## Start

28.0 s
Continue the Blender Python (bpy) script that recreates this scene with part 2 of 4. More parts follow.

## End
## Start

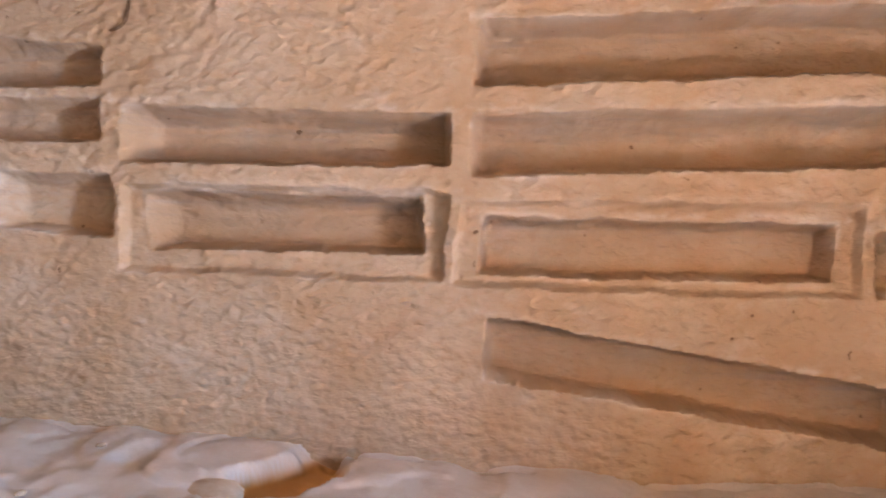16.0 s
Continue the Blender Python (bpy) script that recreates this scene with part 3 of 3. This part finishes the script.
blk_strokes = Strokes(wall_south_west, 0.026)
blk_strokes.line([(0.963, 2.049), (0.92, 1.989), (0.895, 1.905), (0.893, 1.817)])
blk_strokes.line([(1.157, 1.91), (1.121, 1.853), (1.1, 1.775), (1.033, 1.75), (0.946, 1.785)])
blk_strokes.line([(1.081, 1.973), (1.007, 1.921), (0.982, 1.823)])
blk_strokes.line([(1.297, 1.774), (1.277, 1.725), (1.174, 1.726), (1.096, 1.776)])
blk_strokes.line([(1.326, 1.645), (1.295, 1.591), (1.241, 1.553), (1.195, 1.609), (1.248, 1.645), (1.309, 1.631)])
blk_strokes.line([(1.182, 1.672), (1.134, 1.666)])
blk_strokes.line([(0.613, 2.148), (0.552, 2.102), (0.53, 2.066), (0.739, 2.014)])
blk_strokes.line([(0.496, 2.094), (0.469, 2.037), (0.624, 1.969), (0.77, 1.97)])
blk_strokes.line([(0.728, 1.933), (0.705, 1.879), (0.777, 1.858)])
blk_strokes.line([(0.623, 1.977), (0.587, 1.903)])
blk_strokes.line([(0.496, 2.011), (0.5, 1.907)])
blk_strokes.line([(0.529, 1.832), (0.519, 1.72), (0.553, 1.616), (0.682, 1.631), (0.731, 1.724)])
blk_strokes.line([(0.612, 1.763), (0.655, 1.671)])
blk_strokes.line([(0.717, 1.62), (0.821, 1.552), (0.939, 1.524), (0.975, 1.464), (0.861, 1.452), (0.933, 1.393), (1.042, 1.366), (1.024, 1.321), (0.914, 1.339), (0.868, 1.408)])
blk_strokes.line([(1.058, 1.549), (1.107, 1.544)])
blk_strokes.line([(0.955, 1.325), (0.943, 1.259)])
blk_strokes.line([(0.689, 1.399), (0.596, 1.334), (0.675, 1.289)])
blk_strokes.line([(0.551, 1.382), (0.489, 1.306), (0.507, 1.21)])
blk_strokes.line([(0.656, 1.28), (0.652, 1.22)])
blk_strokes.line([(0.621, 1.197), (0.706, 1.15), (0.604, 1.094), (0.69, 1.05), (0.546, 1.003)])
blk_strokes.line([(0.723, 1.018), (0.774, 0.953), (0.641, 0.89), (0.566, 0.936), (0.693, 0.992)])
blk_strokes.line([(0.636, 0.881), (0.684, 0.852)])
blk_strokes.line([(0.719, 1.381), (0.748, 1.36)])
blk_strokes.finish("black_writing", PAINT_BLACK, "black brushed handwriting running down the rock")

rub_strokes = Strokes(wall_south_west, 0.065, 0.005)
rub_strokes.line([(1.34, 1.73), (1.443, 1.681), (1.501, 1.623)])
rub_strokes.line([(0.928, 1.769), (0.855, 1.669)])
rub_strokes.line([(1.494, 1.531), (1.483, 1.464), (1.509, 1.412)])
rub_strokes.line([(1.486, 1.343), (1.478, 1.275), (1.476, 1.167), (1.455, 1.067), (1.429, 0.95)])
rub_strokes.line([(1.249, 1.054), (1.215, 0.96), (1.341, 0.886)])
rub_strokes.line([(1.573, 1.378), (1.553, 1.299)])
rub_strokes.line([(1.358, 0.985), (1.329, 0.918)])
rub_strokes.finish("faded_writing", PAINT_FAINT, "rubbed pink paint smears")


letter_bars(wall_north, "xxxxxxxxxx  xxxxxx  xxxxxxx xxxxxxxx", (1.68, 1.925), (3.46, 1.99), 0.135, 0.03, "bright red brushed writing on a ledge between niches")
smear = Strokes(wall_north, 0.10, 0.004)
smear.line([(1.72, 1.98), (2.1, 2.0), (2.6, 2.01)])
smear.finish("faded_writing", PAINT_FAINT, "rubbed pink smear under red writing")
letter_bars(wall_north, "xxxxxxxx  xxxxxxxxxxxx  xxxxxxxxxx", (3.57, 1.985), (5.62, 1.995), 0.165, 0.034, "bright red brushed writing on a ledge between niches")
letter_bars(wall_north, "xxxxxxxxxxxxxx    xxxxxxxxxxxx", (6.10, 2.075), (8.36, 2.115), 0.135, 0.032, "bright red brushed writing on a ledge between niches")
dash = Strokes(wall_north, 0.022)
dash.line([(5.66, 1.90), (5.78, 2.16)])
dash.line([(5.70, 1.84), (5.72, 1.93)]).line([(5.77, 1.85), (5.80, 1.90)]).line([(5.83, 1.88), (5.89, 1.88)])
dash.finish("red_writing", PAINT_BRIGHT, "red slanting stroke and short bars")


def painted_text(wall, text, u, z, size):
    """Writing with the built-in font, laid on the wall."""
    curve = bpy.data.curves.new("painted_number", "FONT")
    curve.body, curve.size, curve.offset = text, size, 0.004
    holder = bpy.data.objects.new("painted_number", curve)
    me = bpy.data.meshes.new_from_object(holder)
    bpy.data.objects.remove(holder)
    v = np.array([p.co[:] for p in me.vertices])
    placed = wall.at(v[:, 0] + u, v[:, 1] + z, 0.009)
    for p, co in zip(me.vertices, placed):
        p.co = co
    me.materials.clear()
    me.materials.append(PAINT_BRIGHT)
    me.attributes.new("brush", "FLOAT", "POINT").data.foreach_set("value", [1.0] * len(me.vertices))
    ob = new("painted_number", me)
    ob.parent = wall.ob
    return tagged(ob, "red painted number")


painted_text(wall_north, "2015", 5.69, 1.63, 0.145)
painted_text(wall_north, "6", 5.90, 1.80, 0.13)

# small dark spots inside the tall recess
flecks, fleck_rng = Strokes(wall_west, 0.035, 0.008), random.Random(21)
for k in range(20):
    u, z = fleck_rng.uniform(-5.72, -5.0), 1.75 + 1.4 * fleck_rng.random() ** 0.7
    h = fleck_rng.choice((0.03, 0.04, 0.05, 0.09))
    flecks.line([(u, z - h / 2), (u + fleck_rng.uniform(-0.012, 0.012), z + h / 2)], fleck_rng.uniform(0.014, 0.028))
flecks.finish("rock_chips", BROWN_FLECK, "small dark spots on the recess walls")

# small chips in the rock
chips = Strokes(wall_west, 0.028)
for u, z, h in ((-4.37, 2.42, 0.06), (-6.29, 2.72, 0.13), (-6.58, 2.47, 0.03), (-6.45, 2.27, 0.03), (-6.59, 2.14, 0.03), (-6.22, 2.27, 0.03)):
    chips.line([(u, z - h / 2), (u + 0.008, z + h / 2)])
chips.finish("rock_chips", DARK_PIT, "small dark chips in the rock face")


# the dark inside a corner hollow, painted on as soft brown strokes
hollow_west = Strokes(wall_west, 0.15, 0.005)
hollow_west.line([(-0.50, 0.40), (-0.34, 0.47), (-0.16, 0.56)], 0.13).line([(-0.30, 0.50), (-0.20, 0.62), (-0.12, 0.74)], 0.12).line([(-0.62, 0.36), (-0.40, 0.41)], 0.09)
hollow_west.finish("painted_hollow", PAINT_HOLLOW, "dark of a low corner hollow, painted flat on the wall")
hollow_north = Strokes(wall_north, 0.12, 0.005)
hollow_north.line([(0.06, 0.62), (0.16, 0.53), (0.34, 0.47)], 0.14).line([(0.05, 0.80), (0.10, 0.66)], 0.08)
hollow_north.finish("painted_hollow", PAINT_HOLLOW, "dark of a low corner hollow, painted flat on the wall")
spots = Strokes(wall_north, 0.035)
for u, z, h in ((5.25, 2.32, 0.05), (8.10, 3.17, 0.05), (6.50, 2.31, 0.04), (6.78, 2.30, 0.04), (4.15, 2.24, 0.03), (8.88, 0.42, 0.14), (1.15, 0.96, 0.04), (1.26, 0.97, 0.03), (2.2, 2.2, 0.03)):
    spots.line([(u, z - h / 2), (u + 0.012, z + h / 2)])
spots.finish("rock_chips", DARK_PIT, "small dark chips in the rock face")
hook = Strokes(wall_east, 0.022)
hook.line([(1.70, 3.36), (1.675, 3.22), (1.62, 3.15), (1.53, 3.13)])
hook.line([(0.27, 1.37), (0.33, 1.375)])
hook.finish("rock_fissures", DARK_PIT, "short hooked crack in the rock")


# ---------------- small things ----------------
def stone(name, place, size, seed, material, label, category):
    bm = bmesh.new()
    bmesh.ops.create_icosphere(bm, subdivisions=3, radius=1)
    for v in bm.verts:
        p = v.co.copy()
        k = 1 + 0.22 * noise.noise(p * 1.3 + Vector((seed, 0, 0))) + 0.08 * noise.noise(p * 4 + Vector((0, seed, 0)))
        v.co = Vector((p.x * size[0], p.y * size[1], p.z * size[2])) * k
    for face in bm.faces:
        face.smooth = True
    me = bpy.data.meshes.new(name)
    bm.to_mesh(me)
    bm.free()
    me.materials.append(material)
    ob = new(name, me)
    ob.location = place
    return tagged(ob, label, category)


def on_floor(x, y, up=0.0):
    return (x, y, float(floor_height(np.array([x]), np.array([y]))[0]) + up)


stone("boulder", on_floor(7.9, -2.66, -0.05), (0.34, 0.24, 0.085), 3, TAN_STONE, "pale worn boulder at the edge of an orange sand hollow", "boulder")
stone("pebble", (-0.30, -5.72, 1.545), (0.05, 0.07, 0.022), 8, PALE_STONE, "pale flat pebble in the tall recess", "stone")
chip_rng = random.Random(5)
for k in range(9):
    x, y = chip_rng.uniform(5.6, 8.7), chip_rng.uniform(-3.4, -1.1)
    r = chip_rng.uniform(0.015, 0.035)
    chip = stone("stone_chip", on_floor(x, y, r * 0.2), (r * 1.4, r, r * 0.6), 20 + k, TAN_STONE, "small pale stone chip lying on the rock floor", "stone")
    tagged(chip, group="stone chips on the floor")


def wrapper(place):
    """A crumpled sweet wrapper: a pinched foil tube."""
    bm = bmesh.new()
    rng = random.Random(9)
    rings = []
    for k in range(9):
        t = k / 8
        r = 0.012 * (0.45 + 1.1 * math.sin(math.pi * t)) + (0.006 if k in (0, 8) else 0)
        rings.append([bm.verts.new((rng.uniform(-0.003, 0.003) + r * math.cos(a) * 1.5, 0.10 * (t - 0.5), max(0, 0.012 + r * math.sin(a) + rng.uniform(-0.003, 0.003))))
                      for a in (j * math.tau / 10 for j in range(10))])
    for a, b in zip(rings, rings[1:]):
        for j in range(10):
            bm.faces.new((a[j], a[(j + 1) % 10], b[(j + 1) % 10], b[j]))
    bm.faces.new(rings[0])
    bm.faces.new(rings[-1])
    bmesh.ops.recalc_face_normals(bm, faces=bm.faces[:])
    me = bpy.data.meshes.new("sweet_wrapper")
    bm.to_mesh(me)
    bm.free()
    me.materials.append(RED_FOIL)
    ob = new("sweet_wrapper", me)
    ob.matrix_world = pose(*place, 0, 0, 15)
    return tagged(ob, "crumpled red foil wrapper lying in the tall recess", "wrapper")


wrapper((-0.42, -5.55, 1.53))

## End
## Start

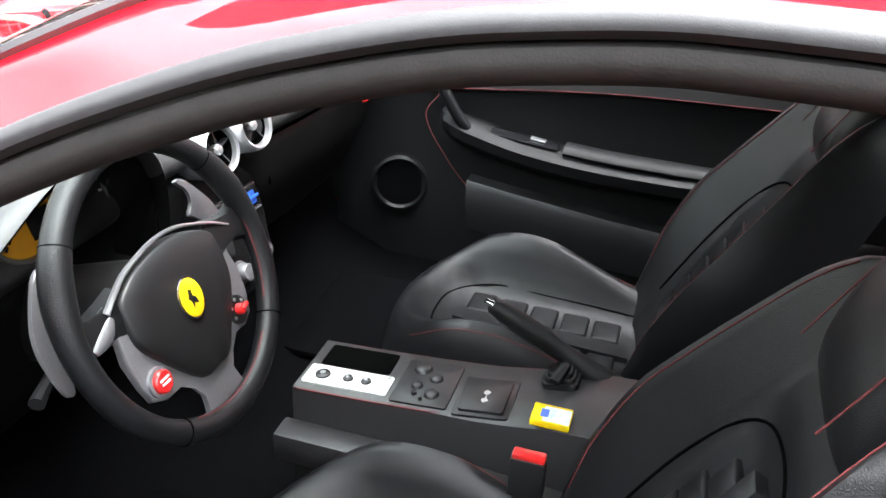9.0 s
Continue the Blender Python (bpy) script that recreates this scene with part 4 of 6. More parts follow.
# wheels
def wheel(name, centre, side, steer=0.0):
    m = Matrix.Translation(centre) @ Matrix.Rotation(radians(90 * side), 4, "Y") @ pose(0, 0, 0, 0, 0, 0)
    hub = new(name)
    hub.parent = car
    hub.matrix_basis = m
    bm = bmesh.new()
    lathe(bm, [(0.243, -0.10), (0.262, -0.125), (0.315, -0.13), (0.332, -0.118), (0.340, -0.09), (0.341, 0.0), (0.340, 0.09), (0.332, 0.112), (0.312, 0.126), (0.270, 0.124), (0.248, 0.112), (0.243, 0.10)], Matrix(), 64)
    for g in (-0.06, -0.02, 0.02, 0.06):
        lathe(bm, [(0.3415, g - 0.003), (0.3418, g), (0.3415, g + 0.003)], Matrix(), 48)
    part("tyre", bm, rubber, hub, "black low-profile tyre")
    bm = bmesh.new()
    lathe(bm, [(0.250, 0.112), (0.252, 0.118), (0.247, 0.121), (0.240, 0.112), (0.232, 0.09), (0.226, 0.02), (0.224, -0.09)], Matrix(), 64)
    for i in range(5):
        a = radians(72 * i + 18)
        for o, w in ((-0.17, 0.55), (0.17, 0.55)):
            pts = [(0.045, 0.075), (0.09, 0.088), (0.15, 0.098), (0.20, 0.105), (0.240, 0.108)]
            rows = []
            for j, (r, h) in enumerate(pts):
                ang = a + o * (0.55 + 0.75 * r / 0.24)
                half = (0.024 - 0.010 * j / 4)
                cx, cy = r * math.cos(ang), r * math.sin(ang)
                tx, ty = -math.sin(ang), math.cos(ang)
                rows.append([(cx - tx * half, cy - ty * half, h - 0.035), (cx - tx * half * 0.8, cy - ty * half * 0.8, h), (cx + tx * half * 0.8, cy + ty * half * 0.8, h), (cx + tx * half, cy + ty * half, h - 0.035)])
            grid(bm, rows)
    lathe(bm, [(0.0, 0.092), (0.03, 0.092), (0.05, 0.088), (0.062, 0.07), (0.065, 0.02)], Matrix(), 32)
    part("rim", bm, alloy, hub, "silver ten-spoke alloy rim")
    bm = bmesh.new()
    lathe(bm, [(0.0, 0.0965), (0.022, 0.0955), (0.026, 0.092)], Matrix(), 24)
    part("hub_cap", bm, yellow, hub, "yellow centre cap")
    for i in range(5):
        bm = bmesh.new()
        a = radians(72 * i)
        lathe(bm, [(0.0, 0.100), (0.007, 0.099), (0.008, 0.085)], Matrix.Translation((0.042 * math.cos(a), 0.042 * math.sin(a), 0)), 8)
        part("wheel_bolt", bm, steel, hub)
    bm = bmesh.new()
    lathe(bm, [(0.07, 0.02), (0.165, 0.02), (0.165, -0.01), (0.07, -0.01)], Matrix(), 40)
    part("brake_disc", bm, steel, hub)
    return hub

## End

▶ Objective:
Give only the number of lines that include the word "Blender".

▶ Response for this exercise:
3